Secara emosional pun anak akan cenderung mempunyai sikap individual yang tinggi. Karena anak lebih dekat pada media TV, Internet, Ipad ketimbang belajar berinteraksi dengan orang lain di sekitarnya. Bagi orang dewasa pun dapat demikian, karena pesatnya perkembangan teknologi sisi positifnya dapat membantu aktivitas manusia tetapi secara tidak langsung dapat membuat diri kita berperilaku layaknya anak autis atau asyik pada dunianya sendiri. Mengaca pada problem di muka, Rahmat Arifin selaku ketua KPI (Komisi Penyiaran Indonesia) cabang DIY berpendapat pentingnya diberikan pendidikan media atau media literacy dalam kurikulum pendidikan anak. Orientasinya adalah agar anak melek media dan kritis sehingga dapat memilih mana yang layak disaksikan dan mana yang tidak. Di negara maju, pendidikan media sudah diterapkan pada kurikulum yang diajakan mulai anak pra sekolah. Pertanyaannya ialah siapa yang berperan besar mengajarkannya. Di sekolah guru memiliki peranan signifikan untuk melakukannya. Sedangkan ketika di rumah, orang tua dapat membangun kebiasaan bermedia yang sehat. Kiatnya ayah atau ibu dapat mendesain ruangan agar TV di letakkan di ruang tengah, bukan di kamar tidur anak. Sehingga orang tua dapat mengontrol dan memantau agar anak tidak melihat tayangan seks, mistis, dan kekerasan. Selain mendampingi anak menonton TV, cara kedua orang tua dapat membuat jadwal menonton TV yang diletakkan di atas TV. Hal ini untuk memudahkan anak mengingatnya, memilihkan acara yang bermanfaat sekaligus belajar mengatur waktu. 
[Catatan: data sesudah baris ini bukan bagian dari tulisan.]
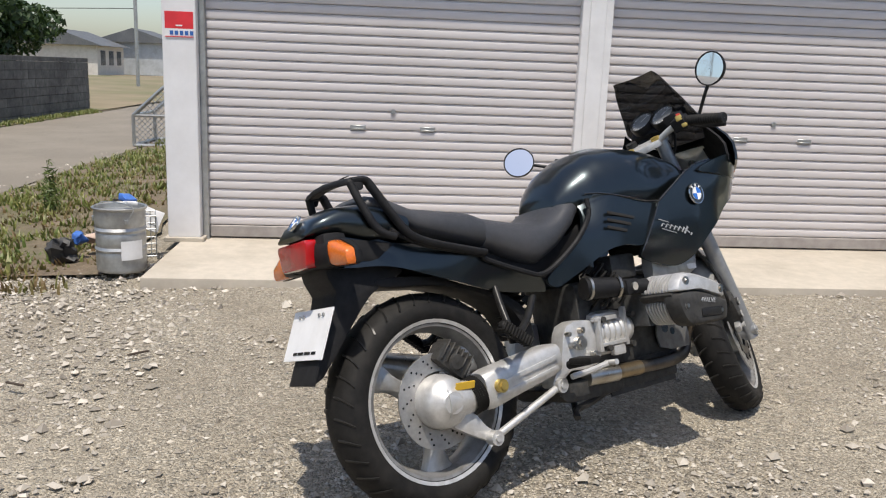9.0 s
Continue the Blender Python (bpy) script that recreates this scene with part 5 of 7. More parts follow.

Jika anak didampingi pembantu, ajarkan pembantu untuk memilihkan acara yang positif. Dan yang lebih urgen adalah alihkan perhatian anak secara bertahap dari kebiasaan buruk menonton TV dengan mentradisikan membaca buku. Sebab membaca buku mempunyai sisi maslahat yang lebih banyak daripada mudharatnya. Penelitian Fuad Nashori (2003) memaparkan, terbentuknya kepribadian anak yang baik karena intensitas yang tinggi orang tua dalam mendampingi dan mendidik anak bukan diserahkan pada media. Jika demikian, kenapa kita tidak mencobanya.